Na sexta-feira (8), em entrevista à CNN, Lira evitou o rótulo de “candidato do governo” e acenou também à esquerda. “O diferencial da nossa campanha é que nós temos contato direto com os deputados, independente de partido e independente de tendência, de centro, de direita ou de esquerda”, disse.
Contando com os partidos que o apoiam oficialmente, o candidato do PP reúne 206 deputados, em um bloco formado por PP, PSD, PL, Solidariedade, Avante, Republicanos, Patriota, Pros, PSC e PTB. Entre os indefinidos, estariam Novo, Podemos e PSOL, que somam 26 deputados.
Não é só Arthur Lira que está cobiçando os aliados do próximo. Além de defender a própria base, o deputado Baleia Rossi também busca arregimentar novos aliados. Entre os partidos hoje na seara de Lira, estão muitos dos que construíram uma relação de confiança e articularam vitórias para o grupo político de Maia — como Aguinaldo Ribeiro (PP-PB), próximo a Maia e do mesmo partido de Lira, que já anunciou apoio ao emedebista.
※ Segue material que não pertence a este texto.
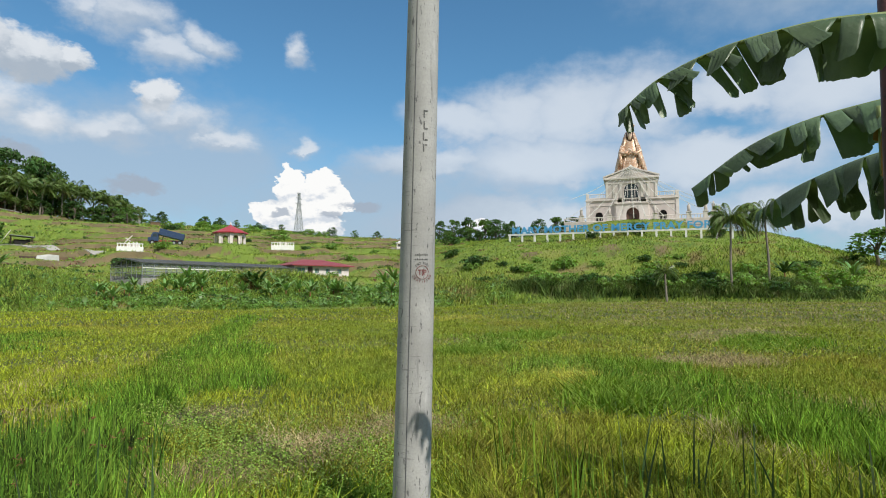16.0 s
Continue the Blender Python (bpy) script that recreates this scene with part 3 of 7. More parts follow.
# ---- grass, as many joined blades ----
def blades(xy, height, width, rng, lean=0.35, segs=2, droop=0.35, base=None):
    """Tapered blades standing at xy; returns verts and quads/tris as quads."""
    n = len(xy)
    h = height * rng.uniform(0.55, 1.2, n)
    a, tilt = rng.uniform(0, 2 * np.pi, n), rng.uniform(0.02, lean, n)
    face = rng.uniform(0, 2 * np.pi, n)
    z0 = land(xy[:, 0], xy[:, 1]) - 0.02 if base is None else base
    rows = []
    for k in range(segs + 1):
        s = k / segs
        out = h * (tilt * s + droop * tilt * 2.2 * s * s)
        up = h * s * (1 - 0.35 * droop * s * s)
        w = width * (1 - s) ** 0.7 / 2 if k < segs else np.full(n, 0.0) + width * 0.06
        cx, cy = xy[:, 0] + out * np.cos(a), xy[:, 1] + out * np.sin(a)
        wx, wy = w * np.cos(face), w * np.sin(face)
        rows.append(np.stack([cx - wx, cy - wy, z0 + up], -1))
        rows.append(np.stack([cx + wx, cy + wy, z0 + up], -1))
    v = np.stack(rows, 1)  # n, 2(segs+1), 3
    m = 2 * (segs + 1)
    f = np.concatenate([np.stack([np.arange(n) * m + 2 * k, np.arange(n) * m + 2 * k + 1, np.arange(n) * m + 2 * k + 3, np.arange(n) * m + 2 * k + 2], -1) for k in range(segs)])
    return v.reshape(-1, 3), f


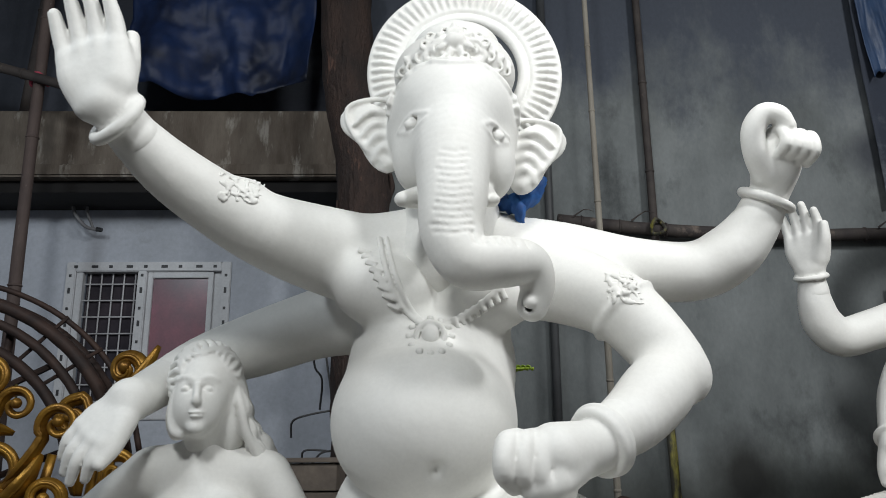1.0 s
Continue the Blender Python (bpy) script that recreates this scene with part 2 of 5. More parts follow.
# ---- modelling clay: a solid field in which forms melt together ----
class Clay:
    def __init__(self, lo, hi, step):
        self.lo, self.h = np.array(lo, float), step
        n = np.ceil((np.array(hi) - self.lo) / step).astype(int) + 1
        self.axes = [(self.lo[i] + step * np.arange(n[i])).astype(np.float32) for i in range(3)]
        self.f = np.full(n, 0.5, np.float32)
        self.turned, self.ease = None, 1

    def window(self, lo, hi):
        s = []
        for i in range(3):
            a = max(int(math.floor((lo[i] - self.lo[i]) / self.h)), 0)
            b = min(int(math.ceil((hi[i] - self.lo[i]) / self.h)) + 1, len(self.axes[i]))
            if b <= a:
                return None, None
            s.append(slice(a, b))
        g = (self.axes[0][s[0]][:, None, None], self.axes[1][s[1]][None, :, None], self.axes[2][s[2]][None, None, :])
        return tuple(s), g

    def tube(self, points, k=0.03, per=5, cut=False):
        line = catmull(points, per).astype(np.float32)
        rmax = float(line[:, 3].max()) + k + 2 * self.h
        s, g = self.window(line[:, :3].min(0) - rmax, line[:, :3].max(0) + rmax)
        if s is None:
            return self
        best = np.full([x.stop - x.start for x in s], 0.5, np.float32)
        for a, b in zip(line, line[1:]):
            w, gg = self.window(np.minimum(a, b)[:3] - rmax, np.maximum(a, b)[:3] + rmax)
            if w is None:
                continue
            ab = b - a
            t = ((gg[0] - a[0]) * ab[0] + (gg[1] - a[1]) * ab[1] + (gg[2] - a[2]) * ab[2]) / max(float(ab[:3] @ ab[:3]), 1e-9)
            t = np.clip(t, 0, 1)
            d = np.sqrt((gg[0] - a[0] - t * ab[0]) ** 2 + (gg[1] - a[1] - t * ab[1]) ** 2 + (gg[2] - a[2] - t * ab[2]) ** 2) - (a[3] + t * ab[3])
            loc = tuple(slice(w[i].start - s[i].start, w[i].stop - s[i].start) for i in range(3))
            best[loc] = np.minimum(best[loc], d)
        if cut:
            self.f[s] = -self.soft(-self.f[s], best, k)
        else:
            self.f[s] = self.soft(self.f[s], best, k)
        return self

    @staticmethod
    def soft(a, b, k):
        h = np.maximum(k - np.abs(a - b), 0) / k
        return np.minimum(a, b) - h * h * k * 0.25

    def local(self, g, c, rot):
        m = np.array(Euler([radians(a) for a in rot]).to_matrix().transposed())
        p = [g[i] - c[i] for i in range(3)]
        return [m[i, 0] * p[0] + m[i, 1] * p[1] + m[i, 2] * p[2] for i in range(3)]

    def blob(self, c, r, rot=(0, 0, 0), k=0.04, cut=False):
        R = max(r) + k + 2 * self.h
        s, g = self.window([x - R for x in c], [x + R for x in c])
        if s is None:
            return self
        q = self.local(g, c, rot)
        k0 = np.sqrt(sum((q[i] / r[i]) ** 2 for i in range(3)))
        k1 = np.sqrt(sum((q[i] / r[i] ** 2) ** 2 for i in range(3)))
        d = np.where(k1 > 1e-6, k0 * (k0 - 1) / np.maximum(k1, 1e-6), -min(r)).astype(np.float32)
        self.f[s] = -self.soft(-self.f[s], d, k) if cut else self.soft(self.f[s], d, k)
        return self

    def ring(self, c, R, r, rot=(0, 0, 0), k=0.012, deep=None, tall=1.0):
        """A ring round the local z axis; deep: its half thickness along that axis; tall: its stretch along local y."""
        B = R * max(tall, 1) + r + k + 2 * self.h
        s, g = self.window([x - B for x in c], [x + B for x in c])
        if s is None:
            return self
        q = self.local(g, c, rot)
        e = (deep or r) / r
        d = np.sqrt((np.sqrt(q[0] ** 2 + (q[1] / tall) ** 2) - R) ** 2 + (q[2] / e) ** 2) - r
        d = (d * min(e, 1)).astype(np.float32)
        self.f[s] = self.soft(self.f[s], d, k)
        return self

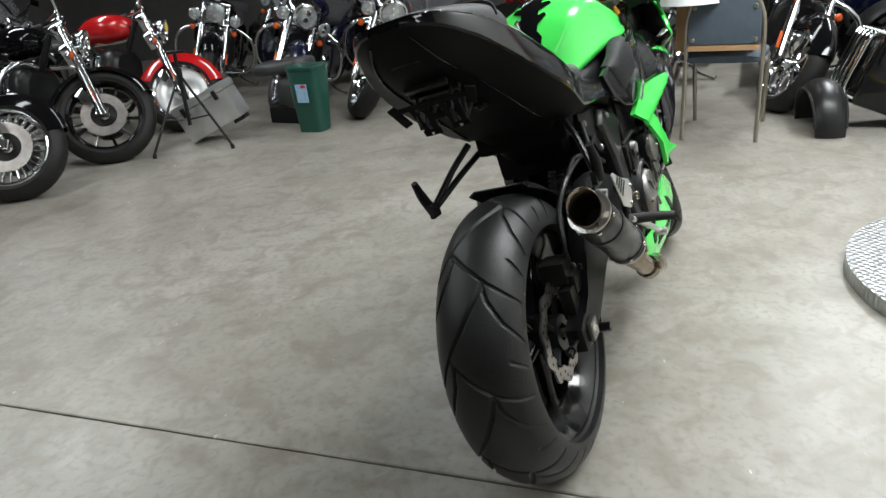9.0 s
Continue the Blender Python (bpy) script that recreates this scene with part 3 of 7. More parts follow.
def tyre_mesh(R, hw, rt, rim, segs, nprof, count, depth=0.006):
    """A tyre about y with a cut tread: a network of slanting grooves, soft-edged."""
    prof = []
    for k in range(nprof + 1):
        a = -1 + 2 * k / nprof
        ang = a * radians(112)
        r = R - rt + rt * math.cos(ang)
        if r > rim + 0.02:
            prof.append((r, hw * math.sin(ang), a * 112 / 80))
    prof = [(rim + 0.004, -hw * 0.72, -2), (rim + 0.018, -hw * 0.86, -2)] + prof + [(rim + 0.018, hw * 0.86, 2), (rim + 0.004, hw * 0.72, 2)]
    pr, py, pw = [np.array(c) for c in zip(*prof)]
    th = np.arange(segs) * 2 * np.pi / segs
    per = 2 * np.pi / count
    # one repeat: across from +1 (left) to -1 (right), along in repeats
    lines = [[(0.34, 0.00), (0.0, 0.20), (-0.35, 0.36), (-0.65, 0.44), (-0.97, 0.50)],
             [(-0.28, 0.36), (-0.36, 0.52), (-0.60, 0.72), (-0.97, 0.90)],
             [(-0.28, 0.34), (-0.18, 0.52), (0.05, 0.76), (0.34, 1.00)],
             [(0.34, 1.00), (0.60, 1.22), (0.97, 1.42)],
             [(0.24, 0.07), (0.32, 0.28), (0.55, 0.52), (0.80, 0.66)],
             [(-0.66, 0.08), (-0.97, 0.18)], [(0.72, 0.02), (0.97, 0.14)]]
    W, TH = np.meshgrid(pw, th)
    X = W * hw * 1.25
    cut = np.zeros_like(X)
    for ln in lines:
        for (w0, p0), (w1, p1) in zip(ln, ln[1:]):
            for n in range(-2, count + 2):
                y0, y1 = (n + p0) * per * R, (n + p1) * per * R
                lo, hi = min(y0, y1) / R - 0.03, max(y0, y1) / R + 0.03
                i0, i1 = max(0, int(lo / (2 * np.pi) * segs)), min(segs, int(hi / (2 * np.pi) * segs) + 2)
                if i1 <= i0:
                    continue
                ax, bx = w0 * hw * 1.25, w1 * hw * 1.25
                px, py_ = X[i0:i1], TH[i0:i1] * R
                dx, dy = bx - ax, y1 - y0
                t = np.clip(((px - ax) * dx + (py_ - y0) * dy) / (dx * dx + dy * dy), 0, 1)
                d = np.hypot(px - ax - t * dx, py_ - y0 - t * dy)
                cut[i0:i1] = np.maximum(cut[i0:i1], np.clip((0.0046 - d) / 0.0028, 0, 1))
    cut[np.abs(W) > 1] = 0
    rr = pr[None, :] - depth * cut
    co = np.stack([rr * np.cos(TH), np.broadcast_to(py, rr.shape), rr * np.sin(TH)], -1).reshape(-1, 3)
    n = len(prof)
    i, j = np.meshgrid(np.arange(segs), np.arange(n - 1), indexing="ij")
    q = np.stack([i * n + j, (i + 1) % segs * n + j, (i + 1) % segs * n + j + 1, i * n + j + 1], -1).reshape(-1, 4)
    me = bpy.data.meshes.new("tyre")
    me.from_pydata(co.tolist(), [], q.tolist())
    bm = bmesh.new()
    bm.from_mesh(me)
    bpy.data.meshes.remove(me)
    return bm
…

O Palácio do Planalto monitora os movimentos do ex-presidente Michel Temer (MDB), com um longo histórico de articulações vitoriosas na Câmara. Quando deputado, Temer comandou três vezes a Câmara (de 1997 a 1999; 1999 a 2001 e 2009 a 2010). Já presidente, conseguiu derrubar duas denúncias criminais apresentadas pela Procuradoria-Geral da República (PGR).
Temer tem dito que não entrou nem entrará na campanha de Baleia Rossi. No entanto, segundo o colunista da CNN Caio Junqueira, o governo Bolsonaro recebeu relatos de que o ex-presidente telefonou para deputados pedindo votos para Rossi, que considera Temer seu padrinho político e chegou ao comando do MDB chancelado por ele.
O que pensam os candidatos
Na entrevista à CNN, Arthur Lira mirou em Rodrigo Maia para atacar Baleia Rossi.
O discurso de campanha do deputado do PP é o de que a gestão de Maia é “centralista”, com o atual presidente da Câmara decidindo sozinho o que entra e o que não entra na pauta da Casa. Lira promete, se eleito, compartilhar essas decisões com os líderes dos partidos.
Ao acenar por essa “gestão compartilhada”, pode atrair parlamentares da esquerda, que enxerguem nesse discurso a possibilidade de votar temas que não coadunam com a pauta liberal do atual presidente da Câmara.
Já Baleia Rossi retoma um discurso comum aos deputados que concorrem mais afastados do Poder Executivo: o de que a Câmara não pode ser uma espécie de “puxadinho” do Palácio do Planalto. Para o deputado do MDB, a eleição de Arthur Lira facilita ao presidente Jair Bolsonaro colocar a sua vontade para valer no Congresso Nacional.
Entre as vontades de Bolsonaro estariam aquelas que não andaram na primeira metade do seu mandato, como a ampliação do excludente de ilicitude, das hipóteses para o porte e a posse de armas e a PEC que trata do voto impresso em 2022. Evitar que essas pautas andem é um dos argumentos de Baleia para manter o apoio dos parlamentares de oposição.
Em comum, os dois candidatos mantém uma relativa proximidade com a agenda liberal na economia do governo Bolsonaro, sendo que Baleia Rossi chega a ter até uma taxa de governismo maior que a de Arthur Lira, segundo levantamento da consultoria Arko Advice.
Perfil
Arthur Lira é deputado federal pelo Progressistas (PP) de Alagoas desde 2011. Antes, foi deputado estadual de Alagoas por três mandatos e vereador em Maceió (AL) por outros dois mandatos. Filiado ao PP em 2009, pertenceu antes ao PFL (atual DEM), PSDB, PTB e PMN.
Baleia Rossi é deputado federal pelo Movimento Democrático Brasileiro (MDB) de São Paulo desde 2015. Antes, foi deputado estadual de São Paulo por três mandatos e vereador em Ribeirão Preto (SP) também por três mandatos. No MDB desde 1992 (então PMDB), é presidente nacional do partido desde 2019.